Equation of Parabola:

Let S is the focus of the parabola, and ZZ₁ is the directrix.

Now, draw SK perpendicular from S on the directrix and bisect SK at A.

So, AS = AK

=> Distance of A from the focus = Distance of A from the directrix

=> A lies on the parabola.

Let SK = 2a

So, AS = SK = 2a

Now, let us take A as the origin, AS as the x-axis and AY a line perpendicular to AS as y-axis.

Then the coordinate of S is (a, 0) and the equation of the directrix ZZ₁  is a = -a

Let P(x, y) be any point on the parabola.

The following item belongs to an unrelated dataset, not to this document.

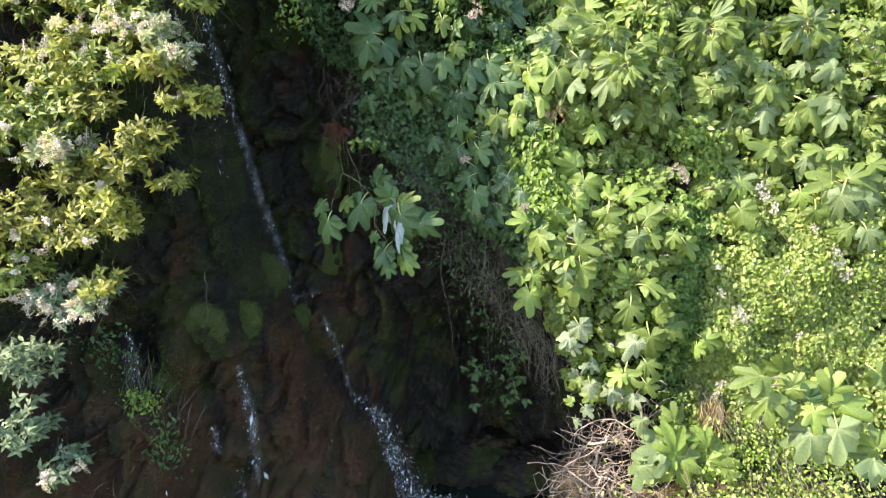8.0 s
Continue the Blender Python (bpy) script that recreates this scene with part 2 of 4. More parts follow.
BLEACHED = plain_material("bleached_cane", (0.09, 0.076, 0.06), (0.27, 0.235, 0.19), 50, 0.8)
PALE_DRY = plain_material("sun_bleached_stick", (0.21, 0.145, 0.115), (0.52, 0.41, 0.34), 50, 0.85, 0.6, True)
ROOT = plain_material("brown_root", (0.035, 0.022, 0.014), (0.115, 0.078, 0.052), 50, 0.85)
RED_DRY = plain_material("rusty_needles", (0.10, 0.03, 0.016), (0.24, 0.085, 0.042), 50, 0.8)
ROCK = cliff_material()
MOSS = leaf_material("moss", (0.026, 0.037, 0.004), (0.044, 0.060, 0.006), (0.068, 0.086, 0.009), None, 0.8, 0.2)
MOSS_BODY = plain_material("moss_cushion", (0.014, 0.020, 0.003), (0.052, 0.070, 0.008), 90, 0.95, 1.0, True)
RUST_MOSS = leaf_material("rusty_moss", (0.026, 0.013, 0.004), (0.064, 0.030, 0.010), (0.11, 0.052, 0.018), None, 0.8, 0.15)
SILVER = leaf_material("pale_leaf_underside", (0.30, 0.335, 0.325), (0.36, 0.39, 0.38), (0.40, 0.43, 0.42), (0.45, 0.48, 0.46), 0.55, 0.2, True)
EARTH = ground_material()
OCHRE = plain_material("ochre_earth", (0.05, 0.03, 0.012), (0.19, 0.125, 0.06), 30, 0.9, 0.8)
WATER = water_material("running_water", 0.34)
WHITE_WATER = water_material("white_water", 0.68)
THIN_WATER = water_material("thin_water_film", 0.22)
DROPS = drop_material()


# ---------------------------------------------------------------- mesh helpers
rng = np.random.default_rng(7)


def tri_mesh(name, verts, tris, uvs=None, slots=None):
    """A triangle mesh from arrays; uvs are given per vertex, slots per face."""
    verts, tris = np.asarray(verts, np.float32), np.asarray(tris, np.int32)
    me = bpy.data.meshes.new(name)
    me.vertices.add(len(verts))
    me.vertices.foreach_set("co", verts.ravel())
    me.loops.add(tris.size)
    me.loops.foreach_set("vertex_index", tris.ravel())
    me.polygons.add(len(tris))
    me.polygons.foreach_set("loop_start", np.arange(0, tris.size, 3, dtype=np.int32))
    if uvs is not None:
        layer = me.uv_layers.new(name="UVMap")
        layer.data.foreach_set("uv", np.asarray(uvs, np.float32)[tris.ravel()].ravel())
    if slots is not None:
        me.polygons.foreach_set("material_index", np.asarray(slots, np.int32))
    me.update(calc_edges=True)
    me.polygons.foreach_set("use_smooth", np.ones(len(tris), bool))
    return me


def part(name, me, material, parent=None, label="", at=None):
    if not me.materials and material:
        me.materials.append(material)
    ob = new(name, me)
    ob.parent = parent
    if at is not None:
        ob.matrix_basis = at
    return tagged(ob, label)


def thing(name, label, category, at=(0, 0, 0), group="", kind=""):
    e = new(name)
    e.empty_display_size = 0.1
    e.location = at
    return tagged(e, label, category, group, kind)


def unit(v):
    v = np.asarray(v, float)
    return v / (np.linalg.norm(v, axis=-1, keepdims=True) + 1e-9)


def bases(tip, normal):
    """Columns side, tip, normal from rough directions, row by row."""
    y = unit(tip)
    z = unit(normal - (normal * y).sum(-1, keepdims=True) * y)
    return np.cross(y, z), y, z


def spread(template, places, tip, normal, size):
    """Copies of a template (verts, tris, uvs) laid at many places, as arrays of one mesh."""
    tv, tt, tu = template
    x, y, z = bases(tip, normal)
    size = np.broadcast_to(np.asarray(size, float), (len(places),))
    v = places[:, None] + size[:, None, None] * (tv[None, :, :1] * x[:, None] + tv[None, :, 1:2] * y[:, None] + tv[None, :, 2:] * z[:, None])
    t = tt[None] + (np.arange(len(places)) * len(tv))[:, None, None]
    return v.reshape(-1, 3), t.reshape(-1, 3), np.tile(tu, (len(places), 1))


def joined(pieces):
    vs, ts, us, n = [], [], [], 0
    for v, t, u in pieces:
        vs.append(v), ts.append(np.asarray(t) + n), us.append(u)
        n += len(v)
    return np.concatenate(vs), np.concatenate(ts), np.concatenate(us)


def tube(points, radius, end=None, sides=5):
    """A tapered round stem along points."""
    pts = np.asarray(points, float)
    n = len(pts)
    rad = np.linspace(radius, radius * 0.5 if end is None else end, n)
    along = unit(np.gradient(pts, axis=0))
    ref = np.where(np.abs(along[:, 2:]) > 0.9, [[1.0, 0, 0]], [[0, 0, 1.0]])
    a = unit(np.cross(along, ref))
    b = np.cross(along, a)
    ang = np.arange(sides) * 2 * np.pi / sides
    ring = (a[:, None] * np.cos(ang)[None, :, None] + b[:, None] * np.sin(ang)[None, :, None]) * rad[:, None, None]
    v = (pts[:, None] + ring).reshape(-1, 3)
    t = []
    for i in range(n - 1):
        for j in range(sides):
            p, q = i * sides + j, i * sides + (j + 1) % sides
            t += [(p, q, q + sides), (p, q + sides, p + sides)]
    t += [(0, j + 1, j) for j in range(1, sides - 1)]
    k = (n - 1) * sides
    t += [(k, k + j, k + j + 1) for j in range(1, sides - 1)]
    return v, np.array(t), np.full((len(v), 2), 0.5)


def wander(a, b, n=8, sag=0.0, wiggle=0.02):
    """A bent line from a to b."""
    a, b = np.asarray(a, float), np.asarray(b, float)
    s = np.linspace(0, 1, n)[:, None]
    p = a + (b - a) * s
    w = np.cumsum(rng.normal(0, wiggle, (n, 3)), axis=0)
    p += (w - w[-1] * s) * np.minimum(1, 4 * s)
    p[:, 2] -= sag * 4 * (s * (1 - s))[:, 0]
    return p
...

Now, join SP and draw PM and PN perpendicular on the directrix ZZ₁ and x-axis.

Now, from the figure,

PM = NK = AN + NK = x + a

Again since P lies on the parabola,

SP = PM

=> SP² = PM²

=> (x - a)² + (y - 0)² = (x + a)²

=> x² + a² - 2ax + y² = x² + a² + 2ax

=> -2ax + y² =  2ax

=> y² =  2ax + 2ax

=> y² =  4ax

This is the requied equation of the parabola in the standard form

Length of latusrectum:

From the figure,

LSL is the latusrectum of the parabola y² =  4ax

By the symmetry of the curve, SL = SL₁ = λ (say)

So, the coordinate of the L is (a, λ)

Since L lies on the parabola y² =  4ax,

So λ² =  4a*a

=> λ² =  4a²

=> λ = √(4a² )

=> λ = ±2a

Now, LL₁ = 2λ = 2*2a = 4a

So, length of latusrectum is 4a